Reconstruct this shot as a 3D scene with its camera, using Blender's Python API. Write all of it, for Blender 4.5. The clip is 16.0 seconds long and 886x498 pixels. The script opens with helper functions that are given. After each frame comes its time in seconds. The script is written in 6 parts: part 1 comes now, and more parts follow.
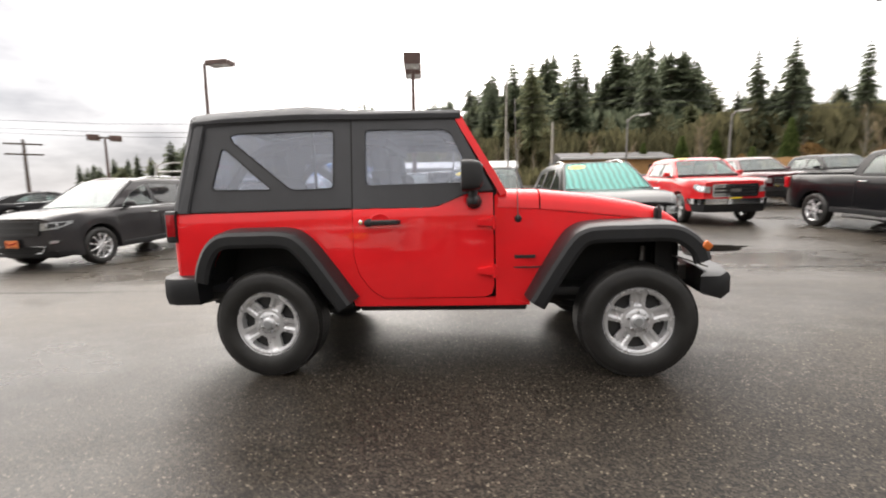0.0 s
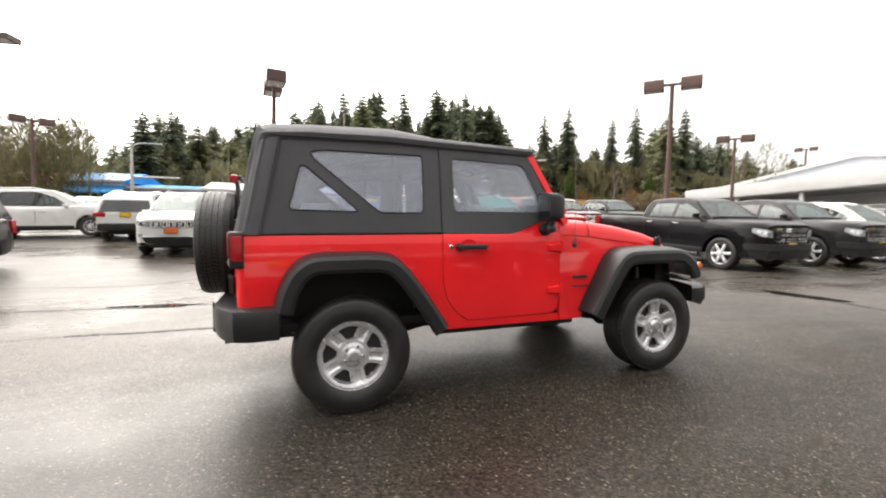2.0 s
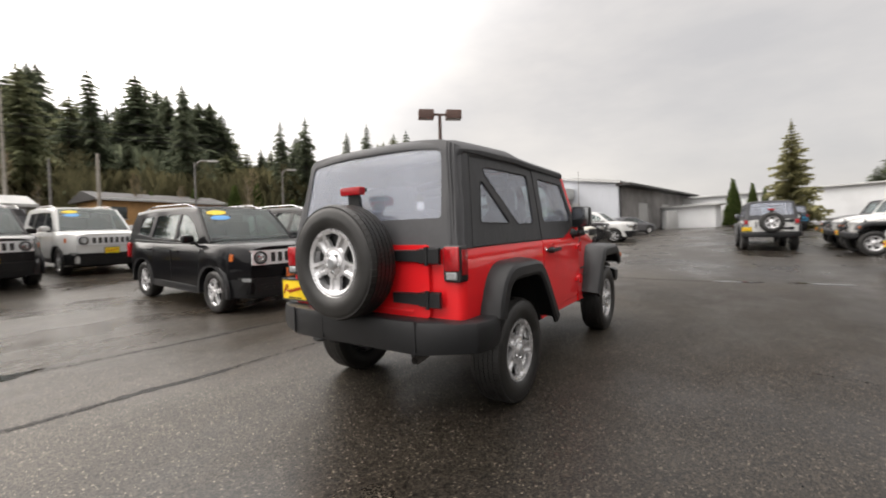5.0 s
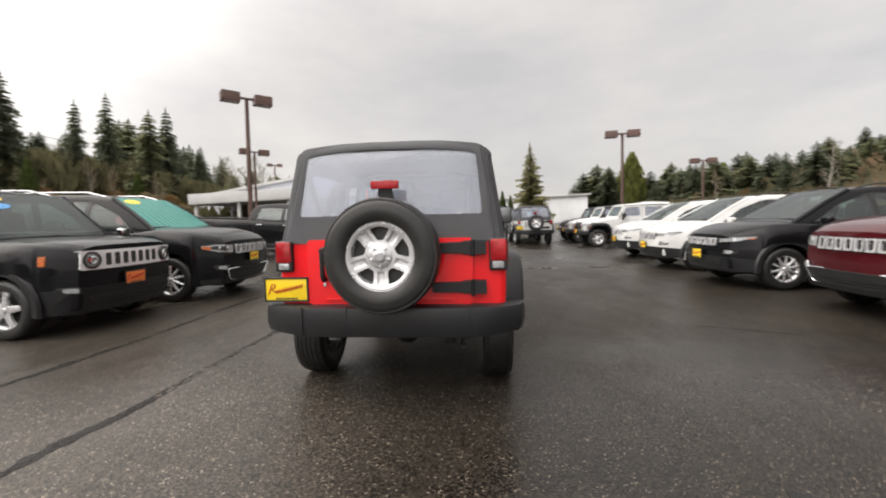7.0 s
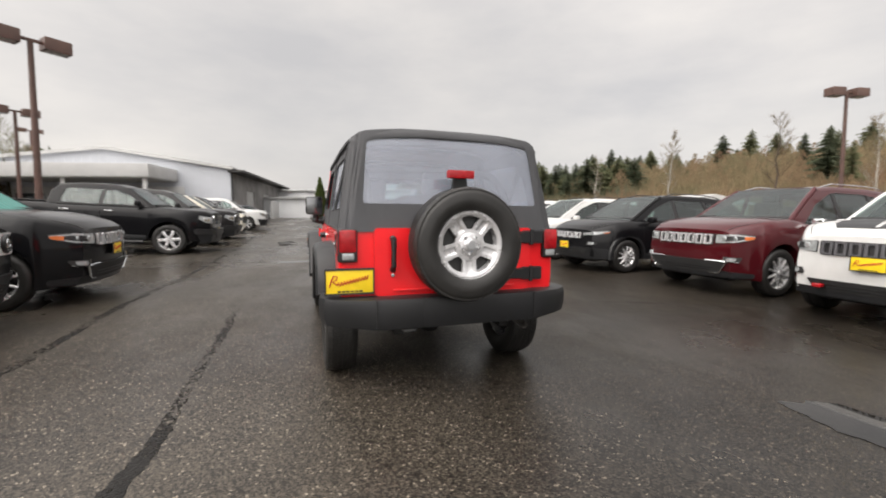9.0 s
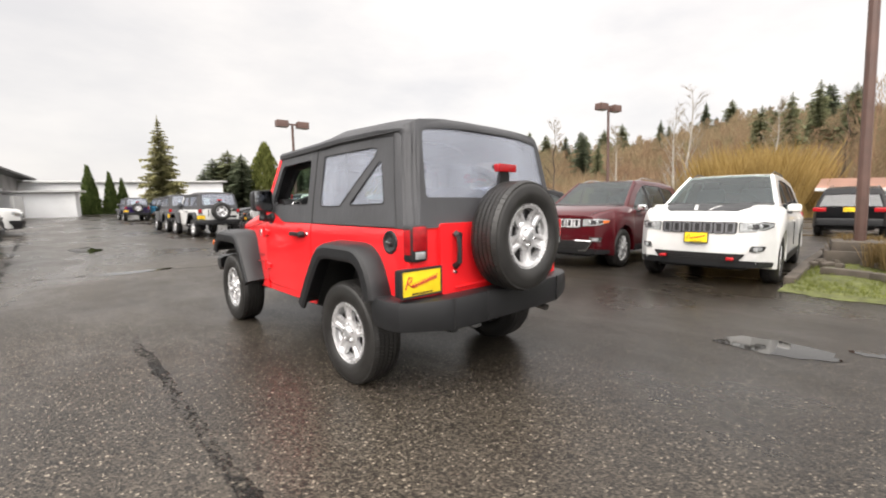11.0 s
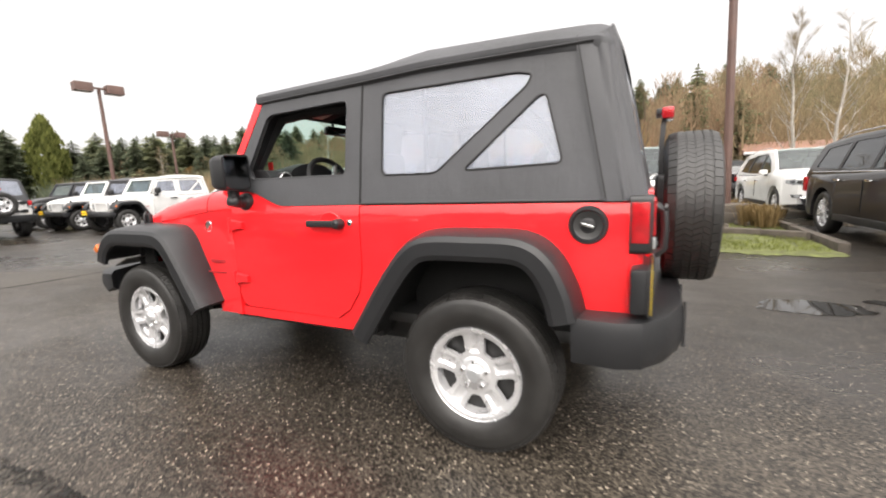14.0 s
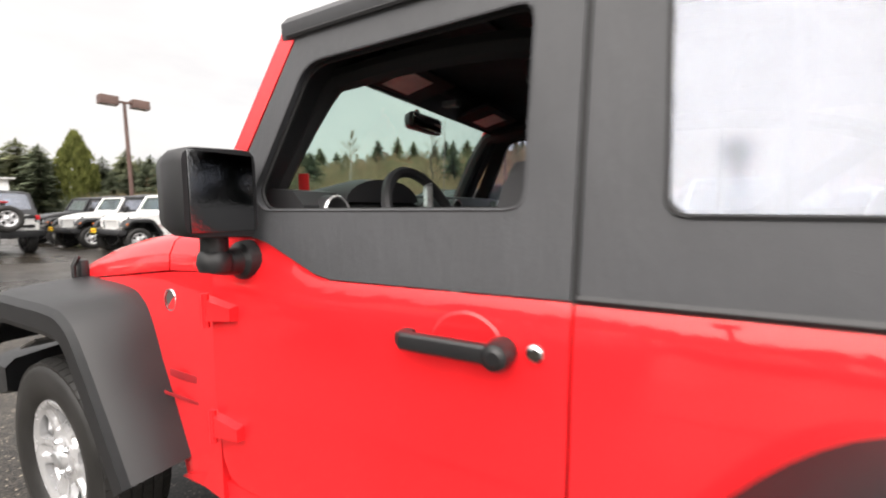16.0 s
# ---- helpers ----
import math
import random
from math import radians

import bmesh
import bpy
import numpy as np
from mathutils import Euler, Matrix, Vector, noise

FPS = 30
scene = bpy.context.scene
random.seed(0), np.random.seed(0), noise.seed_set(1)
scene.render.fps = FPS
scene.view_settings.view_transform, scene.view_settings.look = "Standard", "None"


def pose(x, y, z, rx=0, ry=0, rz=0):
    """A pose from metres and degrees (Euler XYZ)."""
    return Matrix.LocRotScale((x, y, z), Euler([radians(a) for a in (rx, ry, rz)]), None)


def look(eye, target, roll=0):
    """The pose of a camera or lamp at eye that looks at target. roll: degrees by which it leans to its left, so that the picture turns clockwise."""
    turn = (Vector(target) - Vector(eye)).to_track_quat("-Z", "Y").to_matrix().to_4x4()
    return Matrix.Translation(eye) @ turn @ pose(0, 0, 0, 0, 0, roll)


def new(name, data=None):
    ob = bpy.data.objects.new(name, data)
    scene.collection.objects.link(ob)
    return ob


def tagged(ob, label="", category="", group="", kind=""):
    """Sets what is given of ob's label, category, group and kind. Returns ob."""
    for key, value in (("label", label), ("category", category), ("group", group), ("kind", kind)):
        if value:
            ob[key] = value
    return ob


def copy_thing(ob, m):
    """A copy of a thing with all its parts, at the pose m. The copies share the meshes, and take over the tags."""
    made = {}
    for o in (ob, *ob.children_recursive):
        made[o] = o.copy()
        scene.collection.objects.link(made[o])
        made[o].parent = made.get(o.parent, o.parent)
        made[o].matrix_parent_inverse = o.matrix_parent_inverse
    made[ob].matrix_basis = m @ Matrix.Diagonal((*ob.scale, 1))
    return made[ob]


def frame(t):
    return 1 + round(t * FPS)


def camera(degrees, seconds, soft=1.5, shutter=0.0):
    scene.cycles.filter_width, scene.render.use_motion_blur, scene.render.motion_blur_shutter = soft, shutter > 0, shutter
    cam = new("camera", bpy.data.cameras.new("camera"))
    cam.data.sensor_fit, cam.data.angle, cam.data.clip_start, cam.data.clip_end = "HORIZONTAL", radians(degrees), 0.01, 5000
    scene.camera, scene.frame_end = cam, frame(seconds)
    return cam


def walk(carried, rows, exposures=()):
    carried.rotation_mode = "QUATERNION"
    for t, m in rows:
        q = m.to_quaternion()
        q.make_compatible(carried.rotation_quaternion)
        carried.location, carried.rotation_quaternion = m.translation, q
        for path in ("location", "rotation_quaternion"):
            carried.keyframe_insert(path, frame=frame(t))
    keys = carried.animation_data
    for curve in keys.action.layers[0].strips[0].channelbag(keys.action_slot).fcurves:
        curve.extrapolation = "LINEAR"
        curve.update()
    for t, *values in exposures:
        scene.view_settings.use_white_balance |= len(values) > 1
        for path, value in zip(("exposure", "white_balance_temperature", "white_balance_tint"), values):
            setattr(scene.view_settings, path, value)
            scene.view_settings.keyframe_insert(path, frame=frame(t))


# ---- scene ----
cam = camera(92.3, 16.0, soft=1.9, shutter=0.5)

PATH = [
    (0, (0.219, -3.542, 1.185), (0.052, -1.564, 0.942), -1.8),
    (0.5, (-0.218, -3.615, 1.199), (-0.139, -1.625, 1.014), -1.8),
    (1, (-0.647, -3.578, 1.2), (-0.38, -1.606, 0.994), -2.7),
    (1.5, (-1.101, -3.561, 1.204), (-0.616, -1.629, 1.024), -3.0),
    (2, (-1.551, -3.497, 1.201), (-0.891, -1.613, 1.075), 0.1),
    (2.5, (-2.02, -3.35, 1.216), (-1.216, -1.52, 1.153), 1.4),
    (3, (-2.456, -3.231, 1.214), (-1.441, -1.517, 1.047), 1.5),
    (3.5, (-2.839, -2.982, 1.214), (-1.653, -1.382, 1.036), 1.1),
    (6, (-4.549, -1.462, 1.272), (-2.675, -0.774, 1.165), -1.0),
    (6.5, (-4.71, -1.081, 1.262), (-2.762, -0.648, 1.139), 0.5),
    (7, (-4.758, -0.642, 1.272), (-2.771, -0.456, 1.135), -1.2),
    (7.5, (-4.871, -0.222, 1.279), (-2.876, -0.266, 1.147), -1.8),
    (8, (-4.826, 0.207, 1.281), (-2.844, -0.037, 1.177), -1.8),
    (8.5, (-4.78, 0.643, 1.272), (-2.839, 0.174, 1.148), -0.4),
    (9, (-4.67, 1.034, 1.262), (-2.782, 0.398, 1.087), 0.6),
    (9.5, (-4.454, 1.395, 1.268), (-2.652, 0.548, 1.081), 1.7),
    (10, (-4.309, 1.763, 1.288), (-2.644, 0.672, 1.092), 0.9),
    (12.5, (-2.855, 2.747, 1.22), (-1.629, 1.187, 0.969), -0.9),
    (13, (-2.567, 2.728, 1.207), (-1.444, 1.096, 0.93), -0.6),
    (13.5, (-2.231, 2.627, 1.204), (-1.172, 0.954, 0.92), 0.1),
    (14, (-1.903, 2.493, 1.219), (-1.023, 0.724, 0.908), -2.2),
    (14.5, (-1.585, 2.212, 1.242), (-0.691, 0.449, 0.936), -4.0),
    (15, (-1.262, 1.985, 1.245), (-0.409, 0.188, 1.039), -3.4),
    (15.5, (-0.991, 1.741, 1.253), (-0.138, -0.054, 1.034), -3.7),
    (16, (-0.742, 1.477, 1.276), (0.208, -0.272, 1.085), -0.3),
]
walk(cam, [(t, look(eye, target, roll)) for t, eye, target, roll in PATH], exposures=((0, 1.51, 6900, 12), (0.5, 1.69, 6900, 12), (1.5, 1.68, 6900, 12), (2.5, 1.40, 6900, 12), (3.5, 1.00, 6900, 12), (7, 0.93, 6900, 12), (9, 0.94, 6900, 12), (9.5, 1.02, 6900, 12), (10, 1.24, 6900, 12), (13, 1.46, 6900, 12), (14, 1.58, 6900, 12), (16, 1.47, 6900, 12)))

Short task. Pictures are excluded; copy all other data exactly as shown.

Worked solution.
Reconstruct this shot as a 3D scene with its camera, using Blender's Python API. Write all of it, for Blender 4.5. The clip is 16.0 seconds long and 886x498 pixels. The script opens with helper functions that are given. After each frame comes its time in seconds. The script is written in 6 parts: part 1 comes now, and more parts follow.
0.0 s
2.0 s
5.0 s
7.0 s
9.0 s
11.0 s
14.0 s
16.0 s
# ---- helpers ----
import math
import random
from math import radians

import bmesh
import bpy
import numpy as np
from mathutils import Euler, Matrix, Vector, noise

FPS = 30
scene = bpy.context.scene
random.seed(0), np.random.seed(0), noise.seed_set(1)
scene.render.fps = FPS
scene.view_settings.view_transform, scene.view_settings.look = "Standard", "None"


def pose(x, y, z, rx=0, ry=0, rz=0):
    """A pose from metres and degrees (Euler XYZ)."""
    return Matrix.LocRotScale((x, y, z), Euler([radians(a) for a in (rx, ry, rz)]), None)


def look(eye, target, roll=0):
    """The pose of a camera or lamp at eye that looks at target. roll: degrees by which it leans to its left, so that the picture turns clockwise."""
    turn = (Vector(target) - Vector(eye)).to_track_quat("-Z", "Y").to_matrix().to_4x4()
    return Matrix.Translation(eye) @ turn @ pose(0, 0, 0, 0, 0, roll)


def new(name, data=None):
    ob = bpy.data.objects.new(name, data)
    scene.collection.objects.link(ob)
    return ob


def tagged(ob, label="", category="", group="", kind=""):
    """Sets what is given of ob's label, category, group and kind. Returns ob."""
    for key, value in (("label", label), ("category", category), ("group", group), ("kind", kind)):
        if value:
            ob[key] = value
    return ob


def copy_thing(ob, m):
    """A copy of a thing with all its parts, at the pose m. The copies share the meshes, and take over the tags."""
    made = {}
    for o in (ob, *ob.children_recursive):
        made[o] = o.copy()
        scene.collection.objects.link(made[o])
        made[o].parent = made.get(o.parent, o.parent)
        made[o].matrix_parent_inverse = o.matrix_parent_inverse
    made[ob].matrix_basis = m @ Matrix.Diagonal((*ob.scale, 1))
    return made[ob]


def frame(t):
    return 1 + round(t * FPS)


def camera(degrees, seconds, soft=1.5, shutter=0.0):
    scene.cycles.filter_width, scene.render.use_motion_blur, scene.render.motion_blur_shutter = soft, shutter > 0, shutter
    cam = new("camera", bpy.data.cameras.new("camera"))
    cam.data.sensor_fit, cam.data.angle, cam.data.clip_start, cam.data.clip_end = "HORIZONTAL", radians(degrees), 0.01, 5000
    scene.camera, scene.frame_end = cam, frame(seconds)
    return cam


def walk(carried, rows, exposures=()):
    carried.rotation_mode = "QUATERNION"
    for t, m in rows:
        q = m.to_quaternion()
        q.make_compatible(carried.rotation_quaternion)
        carried.location, carried.rotation_quaternion = m.translation, q
        for path in ("location", "rotation_quaternion"):
            carried.keyframe_insert(path, frame=frame(t))
    keys = carried.animation_data
    for curve in keys.action.layers[0].strips[0].channelbag(keys.action_slot).fcurves:
        curve.extrapolation = "LINEAR"
        curve.update()
    for t, *values in exposures:
        scene.view_settings.use_white_balance |= len(values) > 1
        for path, value in zip(("exposure", "white_balance_temperature", "white_balance_tint"), values):
            setattr(scene.view_settings, path, value)
            scene.view_settings.keyframe_insert(path, frame=frame(t))


# ---- scene ----
cam = camera(92.3, 16.0, soft=1.9, shutter=0.5)

PATH = [
    (0, (0.219, -3.542, 1.185), (0.052, -1.564, 0.942), -1.8),
    (0.5, (-0.218, -3.615, 1.199), (-0.139, -1.625, 1.014), -1.8),
    (1, (-0.647, -3.578, 1.2), (-0.38, -1.606, 0.994), -2.7),
    (1.5, (-1.101, -3.561, 1.204), (-0.616, -1.629, 1.024), -3.0),
    (2, (-1.551, -3.497, 1.201), (-0.891, -1.613, 1.075), 0.1),
    (2.5, (-2.02, -3.35, 1.216), (-1.216, -1.52, 1.153), 1.4),
    (3, (-2.456, -3.231, 1.214), (-1.441, -1.517, 1.047), 1.5),
    (3.5, (-2.839, -2.982, 1.214), (-1.653, -1.382, 1.036), 1.1),
    (6, (-4.549, -1.462, 1.272), (-2.675, -0.774, 1.165), -1.0),
    (6.5, (-4.71, -1.081, 1.262), (-2.762, -0.648, 1.139), 0.5),
    (7, (-4.758, -0.642, 1.272), (-2.771, -0.456, 1.135), -1.2),
    (7.5, (-4.871, -0.222, 1.279), (-2.876, -0.266, 1.147), -1.8),
    (8, (-4.826, 0.207, 1.281), (-2.844, -0.037, 1.177), -1.8),
    (8.5, (-4.78, 0.643, 1.272), (-2.839, 0.174, 1.148), -0.4),
    (9, (-4.67, 1.034, 1.262), (-2.782, 0.398, 1.087), 0.6),
    (9.5, (-4.454, 1.395, 1.268), (-2.652, 0.548, 1.081), 1.7),
    (10, (-4.309, 1.763, 1.288), (-2.644, 0.672, 1.092), 0.9),
    (12.5, (-2.855, 2.747, 1.22), (-1.629, 1.187, 0.969), -0.9),
    (13, (-2.567, 2.728, 1.207), (-1.444, 1.096, 0.93), -0.6),
    (13.5, (-2.231, 2.627, 1.204), (-1.172, 0.954, 0.92), 0.1),
    (14, (-1.903, 2.493, 1.219), (-1.023, 0.724, 0.908), -2.2),
    (14.5, (-1.585, 2.212, 1.242), (-0.691, 0.449, 0.936), -4.0),
    (15, (-1.262, 1.985, 1.245), (-0.409, 0.188, 1.039), -3.4),
    (15.5, (-0.991, 1.741, 1.253), (-0.138, -0.054, 1.034), -3.7),
    (16, (-0.742, 1.477, 1.276), (0.208, -0.272, 1.085), -0.3),
]
walk(cam, [(t, look(eye, target, roll)) for t, eye, target, roll in PATH], exposures=((0, 1.51, 6900, 12), (0.5, 1.69, 6900, 12), (1.5, 1.68, 6900, 12), (2.5, 1.40, 6900, 12), (3.5, 1.00, 6900, 12), (7, 0.93, 6900, 12), (9, 0.94, 6900, 12), (9.5, 1.02, 6900, 12), (10, 1.24, 6900, 12), (13, 1.46, 6900, 12), (14, 1.58, 6900, 12), (16, 1.47, 6900, 12)))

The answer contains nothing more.